The 100% inspection was completed uninterrupted without 0 missloads and 0 re-inspections in just over a day. Considering the annual demand of the part and the throughput improvement achieved this is equal to one-half an additional CMM. But, the moment of truth actually came a few days earlier when we completed our Gage Repeatability & Reproducibility (Gage R&R) study, a methodology used to define the amount of variation in the measurement data due to the measurement system.

The reproducibility, or amount of variation introduced by operator interaction, improved by 100 percent and reduced the overall Gage R&R percentage of tolerance used by 50 percent. These results show that the automation reduced operator variation in the process, allowing us to more clearly and quickly identify the variation coming from the inspection equipment—a huge win, making inspection more efficient and accurate.

Automating this process has also allowed people to learn new skills and freed up our employees to add more value to the dynamic and complex projects we’re working on for our customers.
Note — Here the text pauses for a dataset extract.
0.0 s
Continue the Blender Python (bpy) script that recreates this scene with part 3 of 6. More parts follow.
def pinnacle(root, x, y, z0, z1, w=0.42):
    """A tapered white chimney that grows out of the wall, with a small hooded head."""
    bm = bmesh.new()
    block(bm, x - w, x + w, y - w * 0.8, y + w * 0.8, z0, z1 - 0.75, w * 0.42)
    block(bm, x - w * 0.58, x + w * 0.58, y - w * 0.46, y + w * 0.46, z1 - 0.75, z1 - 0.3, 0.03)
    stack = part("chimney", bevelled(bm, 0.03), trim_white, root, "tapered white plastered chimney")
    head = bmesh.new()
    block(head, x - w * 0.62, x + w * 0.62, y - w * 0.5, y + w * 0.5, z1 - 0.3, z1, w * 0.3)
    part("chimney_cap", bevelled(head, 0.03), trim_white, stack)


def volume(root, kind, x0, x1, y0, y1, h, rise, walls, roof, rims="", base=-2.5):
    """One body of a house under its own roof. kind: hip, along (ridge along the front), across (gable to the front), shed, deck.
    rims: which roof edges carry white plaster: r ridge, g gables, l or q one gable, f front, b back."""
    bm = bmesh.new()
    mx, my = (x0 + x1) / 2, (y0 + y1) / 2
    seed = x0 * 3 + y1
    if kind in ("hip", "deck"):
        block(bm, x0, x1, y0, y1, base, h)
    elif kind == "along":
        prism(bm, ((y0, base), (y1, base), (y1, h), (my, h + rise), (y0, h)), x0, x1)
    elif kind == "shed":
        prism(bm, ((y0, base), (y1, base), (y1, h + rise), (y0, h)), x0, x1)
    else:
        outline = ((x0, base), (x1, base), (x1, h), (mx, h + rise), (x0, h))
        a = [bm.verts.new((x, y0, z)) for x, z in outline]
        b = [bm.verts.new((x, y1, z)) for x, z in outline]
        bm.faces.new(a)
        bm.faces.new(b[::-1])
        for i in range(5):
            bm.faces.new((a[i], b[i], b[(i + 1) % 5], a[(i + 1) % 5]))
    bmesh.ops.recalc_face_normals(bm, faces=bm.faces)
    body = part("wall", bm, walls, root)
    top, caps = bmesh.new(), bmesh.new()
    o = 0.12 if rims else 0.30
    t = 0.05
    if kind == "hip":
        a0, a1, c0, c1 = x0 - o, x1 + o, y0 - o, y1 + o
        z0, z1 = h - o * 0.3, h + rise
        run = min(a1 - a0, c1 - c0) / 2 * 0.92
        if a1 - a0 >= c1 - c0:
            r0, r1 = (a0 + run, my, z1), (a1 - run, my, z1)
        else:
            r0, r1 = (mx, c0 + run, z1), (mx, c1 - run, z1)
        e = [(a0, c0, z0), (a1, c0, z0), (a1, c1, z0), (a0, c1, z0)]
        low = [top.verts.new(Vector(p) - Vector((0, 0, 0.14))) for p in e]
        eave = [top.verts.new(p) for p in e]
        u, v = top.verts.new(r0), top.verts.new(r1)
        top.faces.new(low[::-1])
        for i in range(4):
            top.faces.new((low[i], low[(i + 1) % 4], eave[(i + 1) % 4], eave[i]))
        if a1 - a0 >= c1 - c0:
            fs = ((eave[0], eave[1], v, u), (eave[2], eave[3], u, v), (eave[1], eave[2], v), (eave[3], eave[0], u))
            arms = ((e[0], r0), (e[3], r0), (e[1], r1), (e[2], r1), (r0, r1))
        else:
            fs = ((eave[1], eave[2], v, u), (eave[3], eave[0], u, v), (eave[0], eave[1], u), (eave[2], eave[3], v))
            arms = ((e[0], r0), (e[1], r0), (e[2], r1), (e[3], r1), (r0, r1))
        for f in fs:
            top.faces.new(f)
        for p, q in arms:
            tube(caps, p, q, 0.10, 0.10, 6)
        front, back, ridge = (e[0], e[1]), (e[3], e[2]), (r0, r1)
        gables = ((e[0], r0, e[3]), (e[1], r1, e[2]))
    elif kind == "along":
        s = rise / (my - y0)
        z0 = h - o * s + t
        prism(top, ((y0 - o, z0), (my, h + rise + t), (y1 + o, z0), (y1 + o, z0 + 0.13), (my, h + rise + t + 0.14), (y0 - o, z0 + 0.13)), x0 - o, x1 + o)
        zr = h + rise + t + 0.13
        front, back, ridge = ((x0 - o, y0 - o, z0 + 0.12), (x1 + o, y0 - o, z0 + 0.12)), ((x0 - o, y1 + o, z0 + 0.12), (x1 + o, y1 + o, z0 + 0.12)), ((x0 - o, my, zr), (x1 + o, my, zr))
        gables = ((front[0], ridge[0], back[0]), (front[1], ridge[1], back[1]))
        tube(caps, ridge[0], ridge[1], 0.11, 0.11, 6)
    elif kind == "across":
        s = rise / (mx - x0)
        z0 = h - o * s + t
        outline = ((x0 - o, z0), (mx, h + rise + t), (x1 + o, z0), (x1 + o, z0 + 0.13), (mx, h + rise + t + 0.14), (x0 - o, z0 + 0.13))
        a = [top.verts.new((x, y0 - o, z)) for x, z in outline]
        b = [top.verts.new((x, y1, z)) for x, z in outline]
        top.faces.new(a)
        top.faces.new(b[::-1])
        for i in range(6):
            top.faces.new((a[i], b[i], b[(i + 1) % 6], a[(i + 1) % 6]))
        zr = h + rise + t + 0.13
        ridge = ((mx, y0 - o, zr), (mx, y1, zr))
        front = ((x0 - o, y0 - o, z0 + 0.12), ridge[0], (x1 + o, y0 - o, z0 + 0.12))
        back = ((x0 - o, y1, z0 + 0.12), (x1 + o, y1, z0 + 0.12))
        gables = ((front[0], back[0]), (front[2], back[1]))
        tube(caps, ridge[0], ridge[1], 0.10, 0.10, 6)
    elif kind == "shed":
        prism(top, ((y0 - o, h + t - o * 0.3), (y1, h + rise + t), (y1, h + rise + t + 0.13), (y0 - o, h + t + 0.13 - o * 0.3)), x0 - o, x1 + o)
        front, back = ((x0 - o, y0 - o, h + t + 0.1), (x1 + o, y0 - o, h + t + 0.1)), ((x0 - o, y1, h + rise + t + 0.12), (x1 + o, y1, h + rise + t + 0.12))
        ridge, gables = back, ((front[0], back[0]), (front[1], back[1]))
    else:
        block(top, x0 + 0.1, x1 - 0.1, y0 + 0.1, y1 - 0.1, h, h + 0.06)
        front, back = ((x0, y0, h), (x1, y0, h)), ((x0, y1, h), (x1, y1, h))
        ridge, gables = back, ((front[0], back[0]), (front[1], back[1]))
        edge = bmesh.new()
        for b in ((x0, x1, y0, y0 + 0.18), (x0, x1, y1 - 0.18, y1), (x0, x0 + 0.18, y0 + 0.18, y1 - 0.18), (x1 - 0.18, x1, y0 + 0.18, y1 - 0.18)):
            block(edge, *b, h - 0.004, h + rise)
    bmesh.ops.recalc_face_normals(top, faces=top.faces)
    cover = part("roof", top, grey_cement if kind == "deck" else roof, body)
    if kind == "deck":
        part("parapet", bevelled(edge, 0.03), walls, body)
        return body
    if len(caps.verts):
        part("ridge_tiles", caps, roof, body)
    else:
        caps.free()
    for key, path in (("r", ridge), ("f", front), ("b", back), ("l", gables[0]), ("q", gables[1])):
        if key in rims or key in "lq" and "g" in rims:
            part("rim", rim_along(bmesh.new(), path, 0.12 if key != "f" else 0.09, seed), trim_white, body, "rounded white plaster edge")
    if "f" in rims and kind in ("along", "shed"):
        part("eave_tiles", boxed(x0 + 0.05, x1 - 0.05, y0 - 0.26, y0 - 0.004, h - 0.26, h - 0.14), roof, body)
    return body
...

“We will be challenging our staff to interact, learn and identify opportunities to apply automation, creating opportunity for our CMM programmers and technicians to develop new skills” says Peterson. “It’s a great opportunity to learn a new piece of equipment that will be there for a long time.” 

What’s Next

We plan to continue to introduce automation into our CMM process as well as other areas where it will benefit our employees and customers. Every automation project brings new lessons, growth, and opportunity. There is always the risk that something won’t work, and the risk of failure increases as we push the boundaries of technology further and expand our creativity around what we can automate.

Together we’ve decided that, if we consider ourselves innovators in manufacturing, the calculated risk of moving forward far outweighs the risk of doing things the same way we’ve done them in the past.

Nobody enjoyed this part of the process. We have better uses for our people in the areas of decision making, problem-solving, and improving processes. We don’t need our skilled people facilitating data collection.